Governments around the world appear to be losing their will to enact controversial reforms, Reuters is reporting. As economies in the Europe and the US show signs of recovery–and the banking sector in particular seems to be booming–controversial changes seems less urgent.
“The American regulatory structure is in total disarray and what has been proposed to fix it is partial, and even then there is heavy resistance,” Hal Scott, Nomura Professor on International Financial Systems at Harvard Law School, tells Reuters. “I don’t see us coming out with any significant change to the structure. The right rules and the wrong system is what we might end up with.”
Reuters’s Huw Jones characterises the problem as a lack of appetite for serious reform. But a close reading of his article suggests it’s not just appetite that is the problem–it’s also a knowledge problems. The would-be financial regulators just don’t know what to do.
There’s widespread agreement that financial institutions need to have a “living will,” some sort of blueprint for how they can be quickly wound-up if they fail. But no one really knows how this will work in practice, or if it is even possible. Sounds great in theory but may be hard to put in place in practice. In the first place, there’s almost no one in the world who knows how to do this effectively. We’d be inventing an entirely new branch of risk management.
U.S. Treasury Secretary Timothy Geithner has effectively called for the replacement of the Basel II set of rules favoured by European countries. The US was in the process of adopting those rules when the crisis struck. And now it is obvious that Basel II and its predecessor, Basel I, were inadequate at best and most likley contributed to the problems in banks by encouraging banks to hold too many securitized loans. But there is no Basel III waiting in the wings. No one is really sure what will come next.
Perhaps the good news from all of this is that we have not rushed headlong into structural reforms that might have created an illusion of safety without actually shoring up the financial system. The likelihood of bad regulation was increased by the misplaced feeling that the “lessons of Lehman were clear.”

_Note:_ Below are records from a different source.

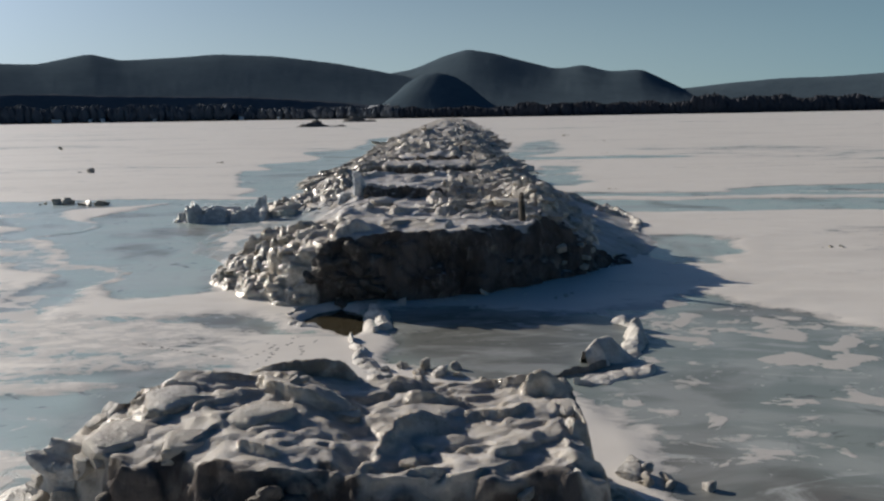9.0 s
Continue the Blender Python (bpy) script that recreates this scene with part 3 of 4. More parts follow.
def pier_body(shape, xs, ys, parent, fine, label, coarse=1.0, grime_shade=1.0, crust=1.0, slabs=(0, 0), hummocks=0, seed=400, knobs=1.0, glazed=None):
    """Solid shell of one stretch of the pier. Returns its points, normals and rubble weights for loose blocks."""
    X, Y = np.meshgrid(xs, ys)
    x, y = X.ravel(), Y.ravel()
    h, out, wall, rubble, push = shape(x, y)
    h = np.where(out < 0, np.maximum(-0.6, out * 0.8), h)
    hz = h.reshape(X.shape)
    gy, gx = np.gradient(hz, ys, xs)
    nrm = np.stack([-gx.ravel(), -gy.ravel(), np.ones(x.size)], 1)
    nrm /= np.linalg.norm(nrm, axis=1, keepdims=True)
    solid = ease(0.0, 0.5, out)
    glaze = glazed(x, y) if glazed else np.zeros(x.size)
    wx, wy = x + 0.25 * fbm(x / 1.2, y / 1.2, h, 2, 71), y + 0.25 * fbm(x / 1.2, y / 1.2, h, 2, 72)
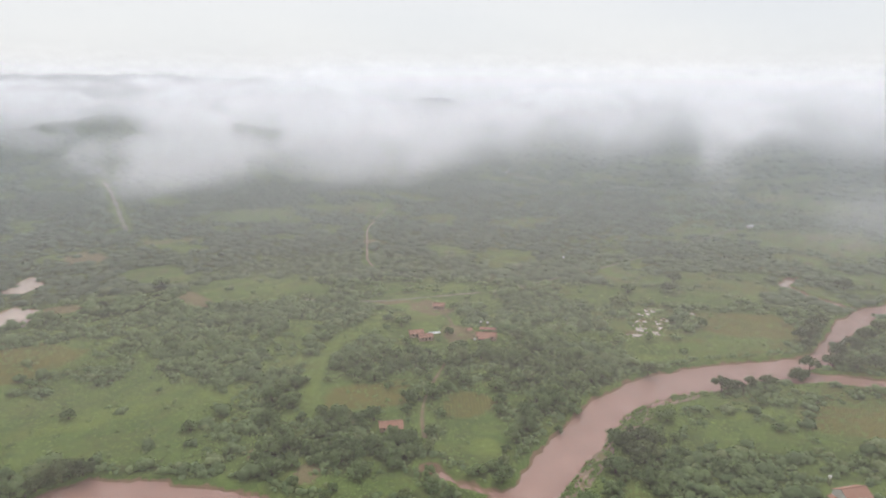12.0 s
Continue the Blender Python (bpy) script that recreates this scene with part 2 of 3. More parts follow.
PUDDLES = [(292, 228, 4, 5, 20), (301, 227, 6, 5, 10), (309, 228, 6, 7, -35), (316, 223, 6, 5, 0), (316, 234, 5, 7, -35), (324, 240, 4.5, 6, -35), (336, 247, 6, 4, 0), (347, 250, 6, 4, 20), (323, 227, 5, 4, 0), (331, 232, 4, 5, -30), (340, 233, 5, 3, 0), (361, 230, 4, 3, 30)]
# Outlines of open and overgrown ground: how much of each is scrub, and its corners.
OPEN_FIELDS = [
    (0.10, [(-320, 464), (-271, 470), (-209, 478), (-158, 460), (-132, 425), (-131, 399), (-159, 391), (-205, 393), (-261, 406), (-288, 415)]),
    (0.04, [(-231, 327), (-211, 332), (-175, 309), (-152, 301), (-140, 318), (-143, 347), (-121, 365), (-100, 349), (-70, 335), (-40, 306), (-5, 317), (15, 340), (47, 334), (72, 311), (75, 280), (61, 260), (39, 264), (20, 267), (-23, 268), (-47, 265), (-62, 296), (-130, 293), (-145, 247), (-170, 233)]),
    (0.05, [(-219, 368), (-182, 380), (-125, 378), (-112, 357), (-137, 332), (-164, 354)]),
    (0.03, [(-3, 371), (32, 355), (70, 352), (70, 320), (87, 287), (99, 272), (75, 259), (52, 249), (28, 261), (4, 274), (-6, 285)]),
    (0.03, [(127, 358), (150, 348), (148, 315), (124, 290), (115, 304)]),
    (0.05, [(146, 208), (167, 197), (163, 176), (145, 174), (139, 188)]),
    (0.06, [(290, 210), (367, 230), (404, 198), (375, 173), (335, 173), (290, 188), (264, 192)]),
    (0.05, [(225, 372), (292, 360), (289, 333), (263, 324), (223, 342)]),
    (0.10, [(374, 295), (429, 294), (481, 256), (446, 221), (385, 226), (361, 254), (338, 270)]),
    (0.20, [(256, 152), (290, 142), (290, 127), (264, 124), (261, 108), (248, 113), (238, 130), (243, 143)]),
    (0.18, [(289, 127), (334, 111), (284, 92), (277, 107)]),
    (0.04, [(155, 212), (178, 199), (179, 183), (175, 170), (154, 165), (144, 186)]),
    (0.10, [(346, 420), (382, 412), (364, 365), (323, 385)]),
    (0.10, [(145, 460), (190, 436), (210, 406), (199, 386), (155, 412)]),
    (0.10, [(101, 422), (121, 446), (182, 426), (206, 402), (175, 392), (126, 407)]),
    (0.10, [(-183, 537), (-126, 527), (-69, 503), (-1, 492), (4, 451), (-39, 455), (-100, 485), (-175, 512)]),
]
STRAW_FIELDS = [
    (0.02, [(-150, 289), (-126, 304), (-65, 307), (-52, 269), (-56, 231), (-78, 233), (-90, 225), (-113, 227), (-127, 252)]),
    (0.03, [(-34, 391), (-7, 399), (30, 392), (42, 367), (25, 348), (-9, 345), (-30, 353)]),
    (0.02, [(132, 267), (165, 249), (156, 231), (145, 227), (118, 242)]),
    (0.02, [(367, 226), (401, 200), (376, 181), (346, 192), (338, 210)]),
    (0.03, [(0, 421), (38, 399), (55, 372), (39, 354), (-2, 377)]),
    (0.03, [(287, 121), (326, 108), (289, 94), (280, 109)]),
]
DENSE_SCRUB = [
    (0.95, [(-215, 343), (-195, 359), (-164, 346), (-147, 328), (-145, 309), (-163, 315), (-186, 324)]),
    (0.95, [(-272, 389), (-251, 401), (-224, 377), (-232, 357), (-248, 354)]),
    (0.97, [(-143, 424), (-114, 474), (-63, 457), (-8, 432), (36, 418), (70, 409), (54, 393), (0, 390), (-25, 370), (-2, 331), (-10, 309), (-26, 296), (-41, 314), (-64, 350), (-83, 341), (-104, 364), (-123, 393)]),
    (0.90, [(-101, 319), (-86, 329), (-81, 314), (-95, 309)]),
    (0.97, [(69, 430), (99, 428), (146, 407), (181, 382), (216, 378), (213, 353), (189, 339), (152, 353), (129, 329), (110, 299), (97, 285), (83, 309), (80, 345), (74, 368), (70, 401)]),
    (0.90, [(107, 290), (125, 293), (127, 276), (110, 251), (97, 243), (93, 263)]),
    (0.95, [(99, 236), (113, 243), (129, 233), (129, 218), (141, 204), (135, 182), (119, 183), (73, 216), (67, 234), (85, 236)]),
    (0.78, [(204, 274), (231, 247), (256, 239), (281, 219), (263, 191), (230, 193), (206, 184), (181, 179), (163, 172), (176, 193), (174, 203), (196, 216), (190, 234), (184, 247)]),
    (0.95, [(264, 298), (303, 295), (304, 246), (276, 215), (253, 236), (236, 253)]),
    (0.95, [(198, 153), (220, 165), (234, 156), (225, 139), (239, 124), (249, 107), (255, 93), (230, 93), (216, 98), (166, 134)]),
    (0.90, [(71, 260), (95, 281), (110, 267), (110, 249), (95, 236), (75, 243)]),
    (0.90, [(154, 302), (178, 294), (190, 276), (175, 254), (155, 268), (141, 270)]),
    (0.90, [(-371, 542), (-314, 576), (-228, 534), (-178, 495), (-211, 483), (-277, 474), (-324, 471)]),
    (0.90, [(324, 139), (340, 114), (377, 129), (375, 146), (350, 147)]),
    (0.90, [(406, 193), (455, 192), (435, 173), (384, 162), (380, 176)]),
    (0.60, [(-63, 298), (-51, 262), (-67, 262), (-69, 280)]),
]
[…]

“There is a strong consensus on core lessons learned from Lehman’s failure and the credit crunch,” Jones writes.
But what are those lessons?
The primary lesson appears to be the need to monitor risk across the financial system, not just within certain markets or at individual institutions. The thought is that this monitoring could reduce the risk across the financial system.
There’s little evidence for this proposition, however. The Fed, which was charged with monitoring systemic risk, was very late to recognise the trouble in the housing market. Indeed, Fed officials insisted until well into the crisis that real problems were unlikely. If bankers whose own wealth was tied up in the success of their banks failed to anticipate their problems, how exactly will bureaucratic monitoring agents uncover bubbles and systemic risk?
It seems far more likely that the systemic monitors in the US and Europe will fall prey to regulatory capture and be used by powerful financial institutions to gain advantage over less influential competitors. In fact, this is already happening. Wall Street banks are reportedly using the Obama administrations pay czar to prevent competitors from bidding up the cost of their best traders. And in Europe, banks and politicians are angling to protect domestic banks against foreign competition.